WORK TO DO:
Skip every picture, and extract verbatim the lines from the line containing "Recreate this scene" to the line containing "scene.render.fps = FPS", both lines included.

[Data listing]
>>>
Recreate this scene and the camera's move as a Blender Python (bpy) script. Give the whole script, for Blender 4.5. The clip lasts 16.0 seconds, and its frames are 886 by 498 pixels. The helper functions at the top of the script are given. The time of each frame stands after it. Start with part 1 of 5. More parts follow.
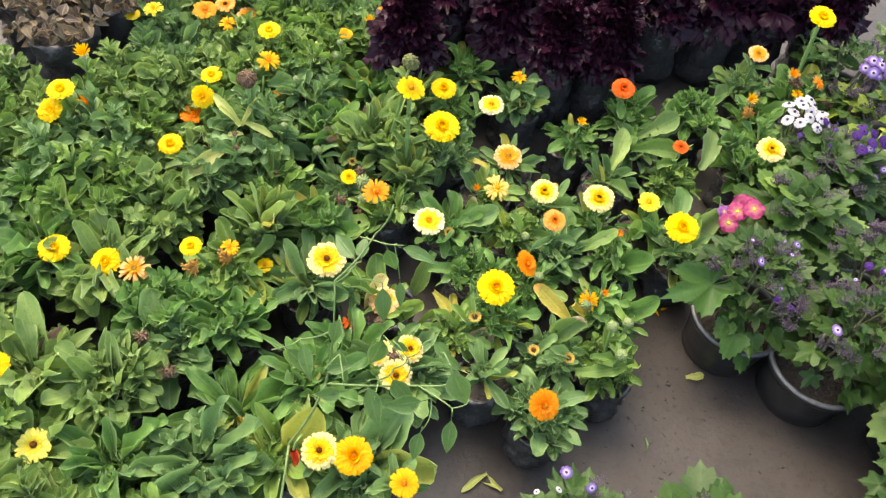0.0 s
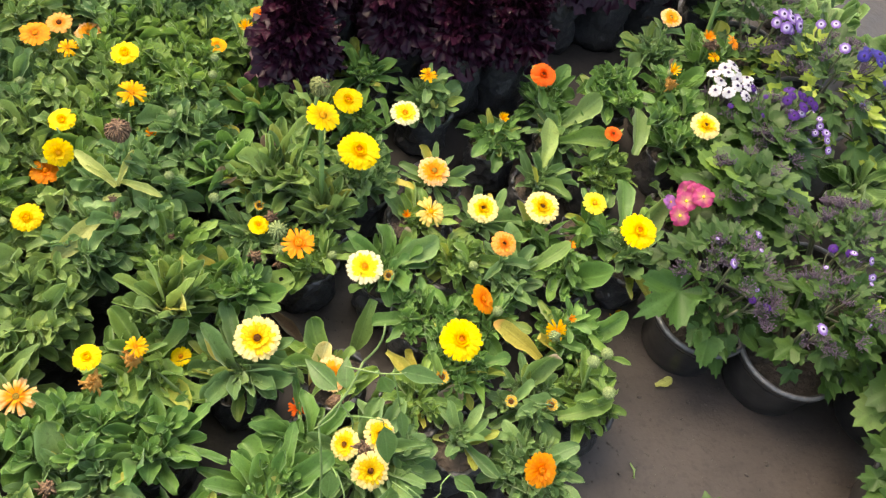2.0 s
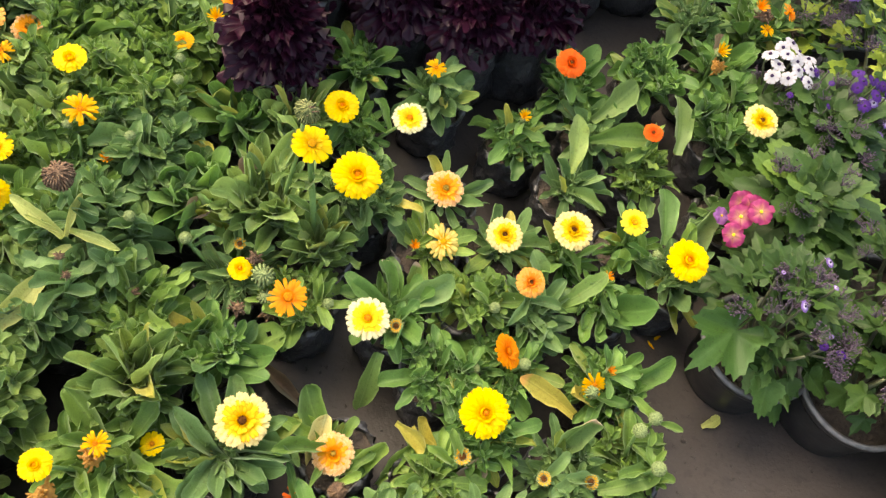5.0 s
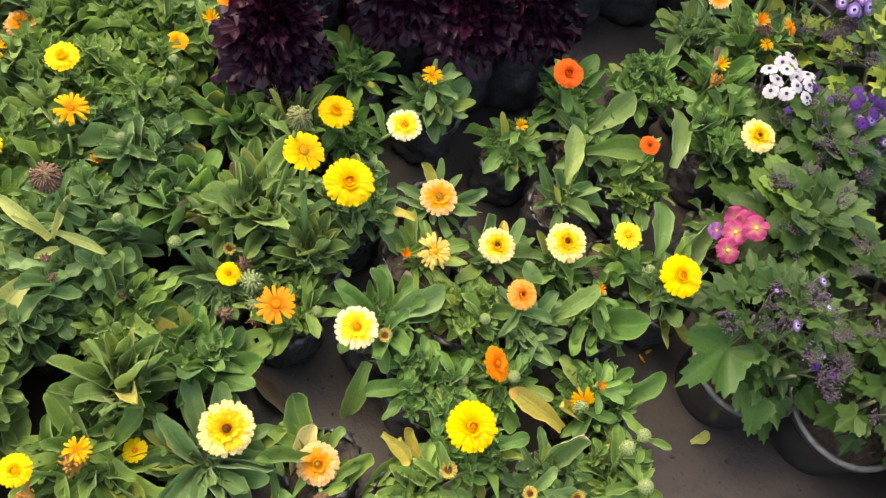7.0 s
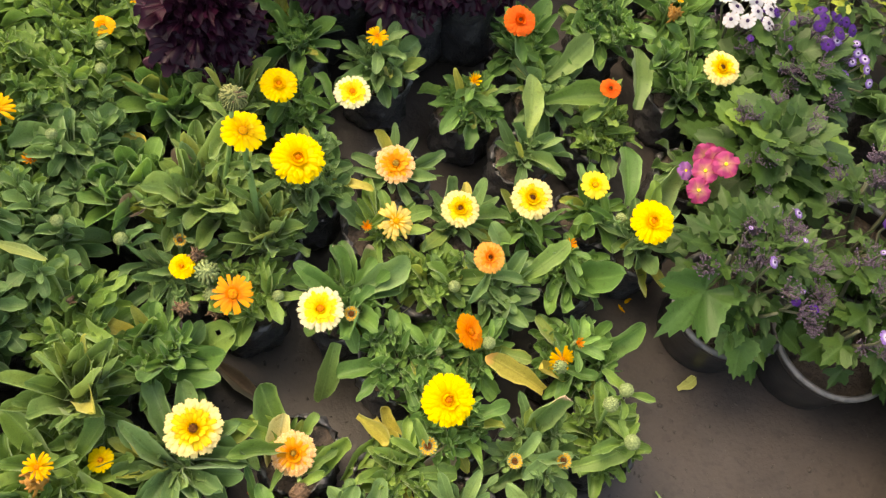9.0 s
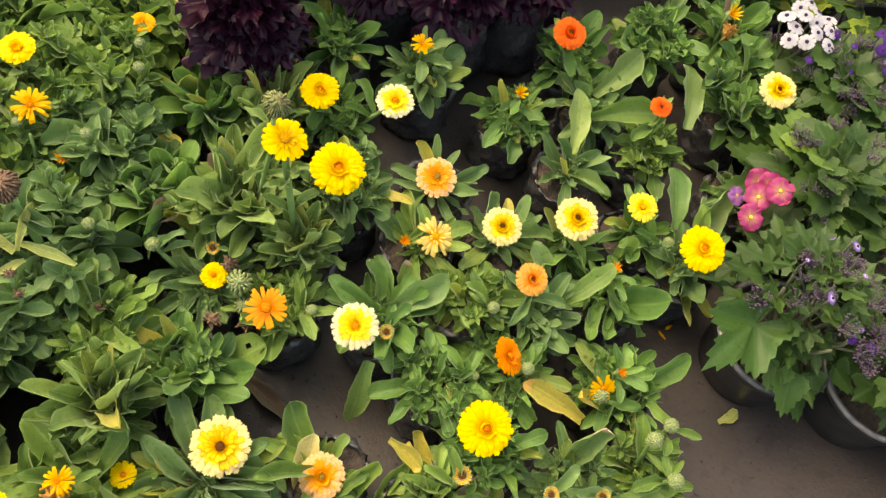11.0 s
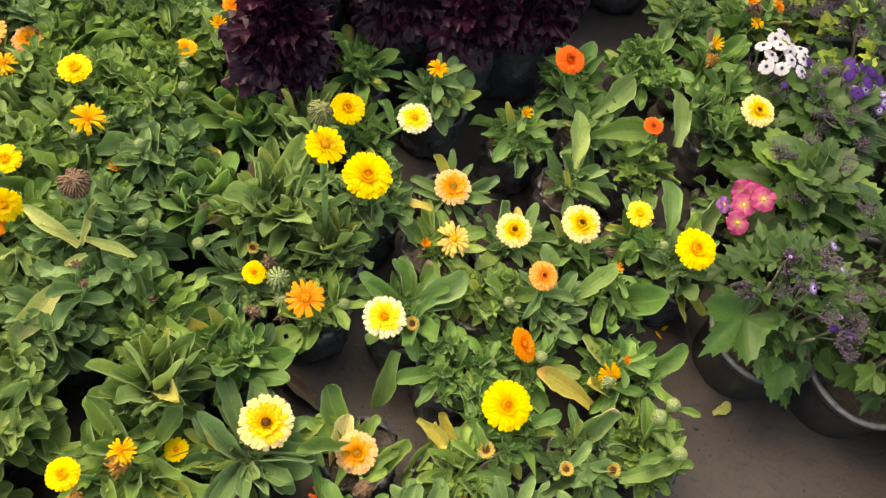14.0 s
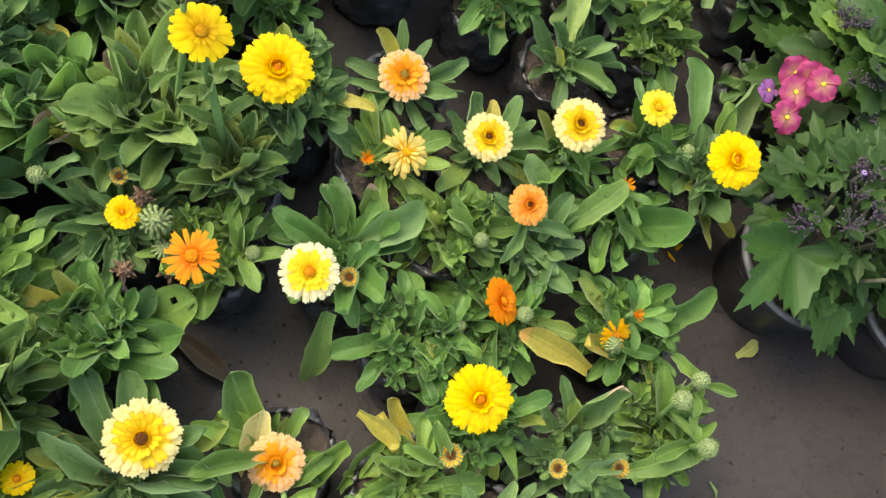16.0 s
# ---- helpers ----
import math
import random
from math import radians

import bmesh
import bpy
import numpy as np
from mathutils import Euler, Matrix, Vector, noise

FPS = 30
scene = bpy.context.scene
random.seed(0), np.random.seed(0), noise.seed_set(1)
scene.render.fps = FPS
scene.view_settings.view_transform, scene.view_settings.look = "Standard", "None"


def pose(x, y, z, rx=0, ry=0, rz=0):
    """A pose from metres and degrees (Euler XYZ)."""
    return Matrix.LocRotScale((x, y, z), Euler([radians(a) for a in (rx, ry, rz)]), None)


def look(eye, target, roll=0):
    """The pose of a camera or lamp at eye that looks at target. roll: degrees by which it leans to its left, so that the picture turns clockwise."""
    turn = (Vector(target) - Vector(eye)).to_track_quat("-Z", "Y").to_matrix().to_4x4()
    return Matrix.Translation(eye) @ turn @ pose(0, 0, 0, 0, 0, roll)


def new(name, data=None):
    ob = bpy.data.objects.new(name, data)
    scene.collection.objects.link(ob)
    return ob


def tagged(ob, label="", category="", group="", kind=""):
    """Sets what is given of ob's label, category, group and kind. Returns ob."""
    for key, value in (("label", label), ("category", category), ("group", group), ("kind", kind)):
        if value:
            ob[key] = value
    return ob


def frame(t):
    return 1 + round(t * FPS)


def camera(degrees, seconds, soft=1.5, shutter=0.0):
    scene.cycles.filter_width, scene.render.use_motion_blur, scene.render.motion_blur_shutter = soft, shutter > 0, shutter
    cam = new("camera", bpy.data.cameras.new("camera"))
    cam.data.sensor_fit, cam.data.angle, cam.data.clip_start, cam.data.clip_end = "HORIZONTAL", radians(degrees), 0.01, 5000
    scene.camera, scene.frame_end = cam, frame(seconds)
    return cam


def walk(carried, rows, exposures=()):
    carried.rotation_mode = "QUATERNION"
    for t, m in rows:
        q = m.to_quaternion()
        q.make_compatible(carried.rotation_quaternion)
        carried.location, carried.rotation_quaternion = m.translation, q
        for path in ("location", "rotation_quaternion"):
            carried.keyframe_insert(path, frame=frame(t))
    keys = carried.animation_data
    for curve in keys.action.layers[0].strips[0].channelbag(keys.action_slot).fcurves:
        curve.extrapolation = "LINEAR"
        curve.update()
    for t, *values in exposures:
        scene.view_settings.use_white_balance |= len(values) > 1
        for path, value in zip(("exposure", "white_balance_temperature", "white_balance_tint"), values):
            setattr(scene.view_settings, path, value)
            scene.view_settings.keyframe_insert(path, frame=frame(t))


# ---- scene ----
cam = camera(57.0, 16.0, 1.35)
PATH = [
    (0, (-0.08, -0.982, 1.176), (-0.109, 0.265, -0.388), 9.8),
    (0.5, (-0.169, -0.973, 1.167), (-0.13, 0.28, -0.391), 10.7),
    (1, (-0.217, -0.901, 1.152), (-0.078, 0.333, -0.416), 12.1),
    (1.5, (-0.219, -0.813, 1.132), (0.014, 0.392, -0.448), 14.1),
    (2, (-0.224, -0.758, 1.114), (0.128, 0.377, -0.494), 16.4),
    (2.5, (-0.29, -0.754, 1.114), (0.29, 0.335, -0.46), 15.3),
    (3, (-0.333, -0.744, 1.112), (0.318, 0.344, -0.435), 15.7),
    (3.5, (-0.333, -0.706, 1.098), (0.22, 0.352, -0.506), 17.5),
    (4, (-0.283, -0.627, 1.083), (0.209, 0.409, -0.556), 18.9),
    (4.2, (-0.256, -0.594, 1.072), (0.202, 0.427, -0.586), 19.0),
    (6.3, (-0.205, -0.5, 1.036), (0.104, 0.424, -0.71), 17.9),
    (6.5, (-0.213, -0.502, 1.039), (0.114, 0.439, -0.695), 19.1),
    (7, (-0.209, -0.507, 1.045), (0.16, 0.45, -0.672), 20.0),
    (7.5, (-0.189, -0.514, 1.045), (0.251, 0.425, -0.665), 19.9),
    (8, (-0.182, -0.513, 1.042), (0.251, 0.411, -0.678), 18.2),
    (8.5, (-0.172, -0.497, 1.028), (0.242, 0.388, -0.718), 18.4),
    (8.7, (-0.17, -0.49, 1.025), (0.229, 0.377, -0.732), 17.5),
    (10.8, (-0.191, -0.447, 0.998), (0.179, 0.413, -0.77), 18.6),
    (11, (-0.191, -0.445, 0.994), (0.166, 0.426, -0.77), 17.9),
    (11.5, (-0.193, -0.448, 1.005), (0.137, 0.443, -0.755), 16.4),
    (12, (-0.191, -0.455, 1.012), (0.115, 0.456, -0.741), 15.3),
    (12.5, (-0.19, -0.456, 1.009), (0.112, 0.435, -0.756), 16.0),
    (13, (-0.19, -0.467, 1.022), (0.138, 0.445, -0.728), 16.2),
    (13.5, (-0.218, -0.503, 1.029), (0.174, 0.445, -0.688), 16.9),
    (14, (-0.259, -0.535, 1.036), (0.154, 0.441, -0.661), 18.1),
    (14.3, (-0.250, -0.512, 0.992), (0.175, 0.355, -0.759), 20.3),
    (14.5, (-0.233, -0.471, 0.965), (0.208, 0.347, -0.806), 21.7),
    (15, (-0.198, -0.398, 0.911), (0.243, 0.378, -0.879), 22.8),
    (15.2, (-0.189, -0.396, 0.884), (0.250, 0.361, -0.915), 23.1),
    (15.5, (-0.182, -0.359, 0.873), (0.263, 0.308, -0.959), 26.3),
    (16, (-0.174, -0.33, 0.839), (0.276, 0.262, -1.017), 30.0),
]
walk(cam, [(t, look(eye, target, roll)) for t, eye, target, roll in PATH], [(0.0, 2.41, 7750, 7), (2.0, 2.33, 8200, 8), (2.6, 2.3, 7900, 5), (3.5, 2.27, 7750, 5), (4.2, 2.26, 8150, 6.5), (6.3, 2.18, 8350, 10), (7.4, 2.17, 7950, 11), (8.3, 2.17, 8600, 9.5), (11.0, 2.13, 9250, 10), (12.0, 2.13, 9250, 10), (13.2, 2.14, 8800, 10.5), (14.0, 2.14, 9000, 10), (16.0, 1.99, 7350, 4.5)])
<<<
>>>
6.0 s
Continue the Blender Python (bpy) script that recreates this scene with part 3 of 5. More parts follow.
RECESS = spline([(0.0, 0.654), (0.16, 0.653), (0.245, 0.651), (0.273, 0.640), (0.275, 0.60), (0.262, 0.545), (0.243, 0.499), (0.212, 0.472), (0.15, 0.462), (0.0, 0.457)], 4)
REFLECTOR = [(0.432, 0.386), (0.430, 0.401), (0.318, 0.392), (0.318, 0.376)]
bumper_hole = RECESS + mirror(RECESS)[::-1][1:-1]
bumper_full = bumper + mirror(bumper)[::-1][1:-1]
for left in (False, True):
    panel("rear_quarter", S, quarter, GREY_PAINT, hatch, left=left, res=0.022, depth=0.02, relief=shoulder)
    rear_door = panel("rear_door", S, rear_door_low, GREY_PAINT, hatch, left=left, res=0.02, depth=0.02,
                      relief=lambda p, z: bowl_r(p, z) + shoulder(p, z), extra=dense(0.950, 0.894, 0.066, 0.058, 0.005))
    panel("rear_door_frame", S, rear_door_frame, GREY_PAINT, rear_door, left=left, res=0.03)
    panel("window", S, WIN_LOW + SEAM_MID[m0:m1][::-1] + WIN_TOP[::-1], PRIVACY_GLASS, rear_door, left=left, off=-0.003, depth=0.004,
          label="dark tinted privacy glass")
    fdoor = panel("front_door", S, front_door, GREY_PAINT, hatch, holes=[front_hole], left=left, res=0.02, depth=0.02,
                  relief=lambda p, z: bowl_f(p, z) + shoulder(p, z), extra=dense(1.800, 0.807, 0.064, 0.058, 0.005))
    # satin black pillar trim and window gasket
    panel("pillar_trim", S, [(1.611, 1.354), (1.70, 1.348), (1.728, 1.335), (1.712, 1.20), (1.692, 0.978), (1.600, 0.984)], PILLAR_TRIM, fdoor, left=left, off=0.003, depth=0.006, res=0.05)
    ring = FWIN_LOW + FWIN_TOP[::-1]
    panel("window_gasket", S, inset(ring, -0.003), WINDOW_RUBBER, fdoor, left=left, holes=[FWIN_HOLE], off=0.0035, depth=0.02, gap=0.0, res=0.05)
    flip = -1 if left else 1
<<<
WORKED SOLUTION:
Recreate this scene and the camera's move as a Blender Python (bpy) script. Give the whole script, for Blender 4.5. The clip lasts 16.0 seconds, and its frames are 886 by 498 pixels. The helper functions at the top of the script are given. The time of each frame stands after it. Start with part 1 of 5. More parts follow.
0.0 s
2.0 s
5.0 s
7.0 s
9.0 s
11.0 s
14.0 s
16.0 s
# ---- helpers ----
import math
import random
from math import radians

import bmesh
import bpy
import numpy as np
from mathutils import Euler, Matrix, Vector, noise

FPS = 30
scene = bpy.context.scene
random.seed(0), np.random.seed(0), noise.seed_set(1)
scene.render.fps = FPS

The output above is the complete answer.